WRITTEN REQUEST: Give back every line exactly as it appears, pictures excluded.

# START OF PROVIDED INFORMATION

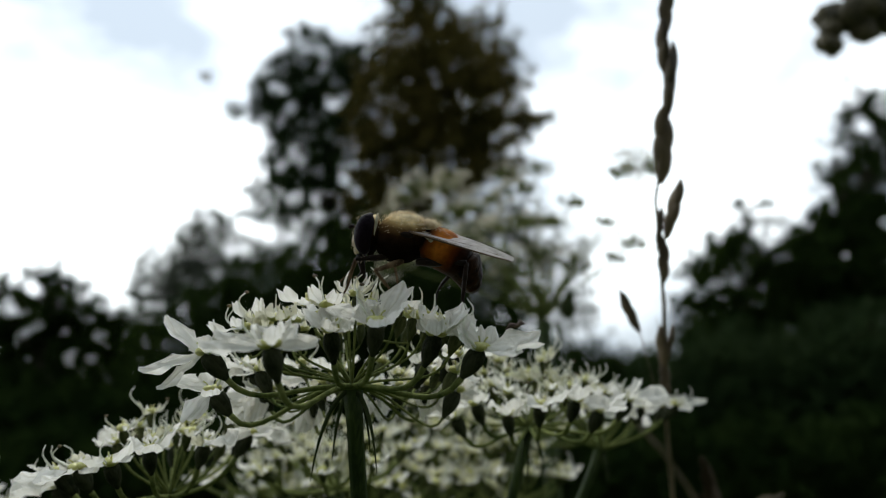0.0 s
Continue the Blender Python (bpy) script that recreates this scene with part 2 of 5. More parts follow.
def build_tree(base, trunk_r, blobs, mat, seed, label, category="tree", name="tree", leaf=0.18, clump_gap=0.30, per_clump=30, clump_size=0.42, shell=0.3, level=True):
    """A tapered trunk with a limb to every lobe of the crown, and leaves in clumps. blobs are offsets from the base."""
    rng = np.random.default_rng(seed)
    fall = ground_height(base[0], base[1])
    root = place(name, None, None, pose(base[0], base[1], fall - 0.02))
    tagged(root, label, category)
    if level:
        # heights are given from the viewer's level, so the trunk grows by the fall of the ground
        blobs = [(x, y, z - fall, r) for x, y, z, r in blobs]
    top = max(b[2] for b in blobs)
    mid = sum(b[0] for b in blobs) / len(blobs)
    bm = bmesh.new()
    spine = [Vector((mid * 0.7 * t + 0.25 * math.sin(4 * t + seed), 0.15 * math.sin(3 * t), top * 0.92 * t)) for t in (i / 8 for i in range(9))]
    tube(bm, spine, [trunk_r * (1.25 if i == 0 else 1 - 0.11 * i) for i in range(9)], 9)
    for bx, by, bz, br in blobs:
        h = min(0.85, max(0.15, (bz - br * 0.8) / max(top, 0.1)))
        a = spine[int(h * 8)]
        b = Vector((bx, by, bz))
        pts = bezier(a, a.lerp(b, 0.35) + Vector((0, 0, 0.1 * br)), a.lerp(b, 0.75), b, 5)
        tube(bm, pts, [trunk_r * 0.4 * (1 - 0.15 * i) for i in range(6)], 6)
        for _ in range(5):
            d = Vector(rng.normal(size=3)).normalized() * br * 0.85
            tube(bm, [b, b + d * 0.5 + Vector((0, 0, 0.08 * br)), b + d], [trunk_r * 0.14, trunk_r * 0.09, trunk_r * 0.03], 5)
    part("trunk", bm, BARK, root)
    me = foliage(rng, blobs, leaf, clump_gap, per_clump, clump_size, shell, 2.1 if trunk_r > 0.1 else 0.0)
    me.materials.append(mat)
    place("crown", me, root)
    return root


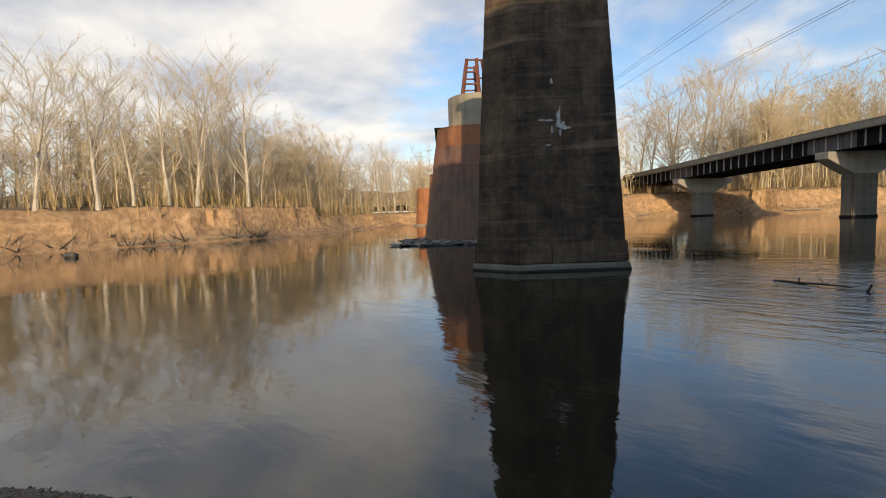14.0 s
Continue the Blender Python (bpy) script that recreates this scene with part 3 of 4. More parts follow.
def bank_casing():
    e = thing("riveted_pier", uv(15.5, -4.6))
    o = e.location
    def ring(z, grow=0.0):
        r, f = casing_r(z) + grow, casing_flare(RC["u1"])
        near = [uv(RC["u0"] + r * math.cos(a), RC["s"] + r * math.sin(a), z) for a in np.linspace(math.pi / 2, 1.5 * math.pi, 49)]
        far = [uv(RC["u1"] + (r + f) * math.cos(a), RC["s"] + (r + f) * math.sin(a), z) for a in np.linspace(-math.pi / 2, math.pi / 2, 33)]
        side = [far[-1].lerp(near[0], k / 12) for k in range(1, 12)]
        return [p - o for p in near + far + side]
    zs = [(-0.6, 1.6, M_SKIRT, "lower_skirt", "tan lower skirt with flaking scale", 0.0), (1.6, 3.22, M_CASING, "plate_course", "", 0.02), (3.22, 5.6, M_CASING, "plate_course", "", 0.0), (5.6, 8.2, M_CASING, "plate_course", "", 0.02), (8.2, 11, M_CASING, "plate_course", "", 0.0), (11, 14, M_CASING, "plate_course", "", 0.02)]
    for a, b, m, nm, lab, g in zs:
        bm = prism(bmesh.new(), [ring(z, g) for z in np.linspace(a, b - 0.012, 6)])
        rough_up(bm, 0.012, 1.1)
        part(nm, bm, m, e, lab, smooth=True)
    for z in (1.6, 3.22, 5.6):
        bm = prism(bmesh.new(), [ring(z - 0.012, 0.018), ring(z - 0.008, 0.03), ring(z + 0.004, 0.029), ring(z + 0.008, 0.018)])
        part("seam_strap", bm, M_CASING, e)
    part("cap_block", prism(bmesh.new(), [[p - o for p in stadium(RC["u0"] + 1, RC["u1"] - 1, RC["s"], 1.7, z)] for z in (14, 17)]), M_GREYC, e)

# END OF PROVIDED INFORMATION

OUTPUT OF THE TASK:
0.0 s
Continue the Blender Python (bpy) script that recreates this scene with part 2 of 5. More parts follow.
def build_tree(base, trunk_r, blobs, mat, seed, label, category="tree", name="tree", leaf=0.18, clump_gap=0.30, per_clump=30, clump_size=0.42, shell=0.3, level=True):
    """A tapered trunk with a limb to every lobe of the crown, and leaves in clumps. blobs are offsets from the base."""
    rng = np.random.default_rng(seed)
    fall = ground_height(base[0], base[1])
    root = place(name, None, None, pose(base[0], base[1], fall - 0.02))
    tagged(root, label, category)
    if level:
        # heights are given from the viewer's level, so the trunk grows by the fall of the ground
        blobs = [(x, y, z - fall, r) for x, y, z, r in blobs]
    top = max(b[2] for b in blobs)
    mid = sum(b[0] for b in blobs) / len(blobs)
    bm = bmesh.new()
    spine = [Vector((mid * 0.7 * t + 0.25 * math.sin(4 * t + seed), 0.15 * math.sin(3 * t), top * 0.92 * t)) for t in (i / 8 for i in range(9))]
    tube(bm, spine, [trunk_r * (1.25 if i == 0 else 1 - 0.11 * i) for i in range(9)], 9)
    for bx, by, bz, br in blobs:
        h = min(0.85, max(0.15, (bz - br * 0.8) / max(top, 0.1)))
        a = spine[int(h * 8)]
        b = Vector((bx, by, bz))
        pts = bezier(a, a.lerp(b, 0.35) + Vector((0, 0, 0.1 * br)), a.lerp(b, 0.75), b, 5)
        tube(bm, pts, [trunk_r * 0.4 * (1 - 0.15 * i) for i in range(6)], 6)
        for _ in range(5):
            d = Vector(rng.normal(size=3)).normalized() * br * 0.85
            tube(bm, [b, b + d * 0.5 + Vector((0, 0, 0.08 * br)), b + d], [trunk_r * 0.14, trunk_r * 0.09, trunk_r * 0.03], 5)
    part("trunk", bm, BARK, root)
    me = foliage(rng, blobs, leaf, clump_gap, per_clump, clump_size, shell, 2.1 if trunk_r > 0.1 else 0.0)
    me.materials.append(mat)
    place("crown", me, root)
    return root


14.0 s
Continue the Blender Python (bpy) script that recreates this scene with part 3 of 4. More parts follow.
def bank_casing():
    e = thing("riveted_pier", uv(15.5, -4.6))
    o = e.location
    def ring(z, grow=0.0):
        r, f = casing_r(z) + grow, casing_flare(RC["u1"])
        near = [uv(RC["u0"] + r * math.cos(a), RC["s"] + r * math.sin(a), z) for a in np.linspace(math.pi / 2, 1.5 * math.pi, 49)]
        far = [uv(RC["u1"] + (r + f) * math.cos(a), RC["s"] + (r + f) * math.sin(a), z) for a in np.linspace(-math.pi / 2, math.pi / 2, 33)]
        side = [far[-1].lerp(near[0], k / 12) for k in range(1, 12)]
        return [p - o for p in near + far + side]
    zs = [(-0.6, 1.6, M_SKIRT, "lower_skirt", "tan lower skirt with flaking scale", 0.0), (1.6, 3.22, M_CASING, "plate_course", "", 0.02), (3.22, 5.6, M_CASING, "plate_course", "", 0.0), (5.6, 8.2, M_CASING, "plate_course", "", 0.02), (8.2, 11, M_CASING, "plate_course", "", 0.0), (11, 14, M_CASING, "plate_course", "", 0.02)]
    for a, b, m, nm, lab, g in zs:
        bm = prism(bmesh.new(), [ring(z, g) for z in np.linspace(a, b - 0.012, 6)])
        rough_up(bm, 0.012, 1.1)
        part(nm, bm, m, e, lab, smooth=True)
    for z in (1.6, 3.22, 5.6):
        bm = prism(bmesh.new(), [ring(z - 0.012, 0.018), ring(z - 0.008, 0.03), ring(z + 0.004, 0.029), ring(z + 0.008, 0.018)])
        part("seam_strap", bm, M_CASING, e)
    part("cap_block", prism(bmesh.new(), [[p - o for p in stadium(RC["u0"] + 1, RC["u1"] - 1, RC["s"], 1.7, z)] for z in (14, 17)]), M_GREYC, e)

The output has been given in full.